How to calculate distance between two coordinates (without floats)?

Question

I need to calculate distance between two coordinates (lon,lat) on embedded system which doesn't have floating point type (only integers available, so no trigonometric functions and no floating point operations like sqrt).

The points are very close to each other so accuracy is not an issue.

So I can not use Haversine formula. I also can not use this simple algorithm based on Pythagoras’ theorem and equirectangular projection:

x = Δlon * cos(lat)
y = Δlat
d = R * √(x² + y²)

Because I don't have cos and sqrt functions. Maybe I could implement them somehow, but this algorithm have to be fast (embedded system).

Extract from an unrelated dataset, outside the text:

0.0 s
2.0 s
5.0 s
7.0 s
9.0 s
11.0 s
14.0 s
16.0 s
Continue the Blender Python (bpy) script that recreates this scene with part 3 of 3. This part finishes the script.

My best bet is Pythagoras’ theorem but how to get from degrees to meters without trigonometric functions (and without sqrt)?

Answer 1

Actually, you do have the sqrt function available to you. Check out Newton's method. It's not perfect, given that you've apparently got just integers to work with, which I'm taking to mean that your mantissas'll get chopped off at each step, but it's an option. There are also other square root approximations out there, as well. (To implement the cosine function, perhaps you could use a Taylor approximation, but I'm not sure how well that'd work here.)

Answer 2

Traditionally mariners would use Traverse Tables for this sort of computation -- see Chapter 24 of the American Practical Navigator. Which suggests that if trig and sqrt are out of the equation you might implement a lookup table -- trading space for complexity. Depending on your precise needs you may only need a partial traverse table for the latitudes you are interested in.

Answer 3

Depending on your usecase, taxicab / cityblock distance may be helpfull: https://en.wikipedia.org/wiki/Taxicab_geometry

Answer 4

Each degree on earth is 111133.333 metres.

How you can get there without sqrt is another matter! I am at a bit of a loss to think what system/software are you using which doesn't have this basic mathematical functionality?

You can get around the floating point issue by raising everything to the power of say 1000. That's what we used to have to do with Java ME (if I remember correctly!!!)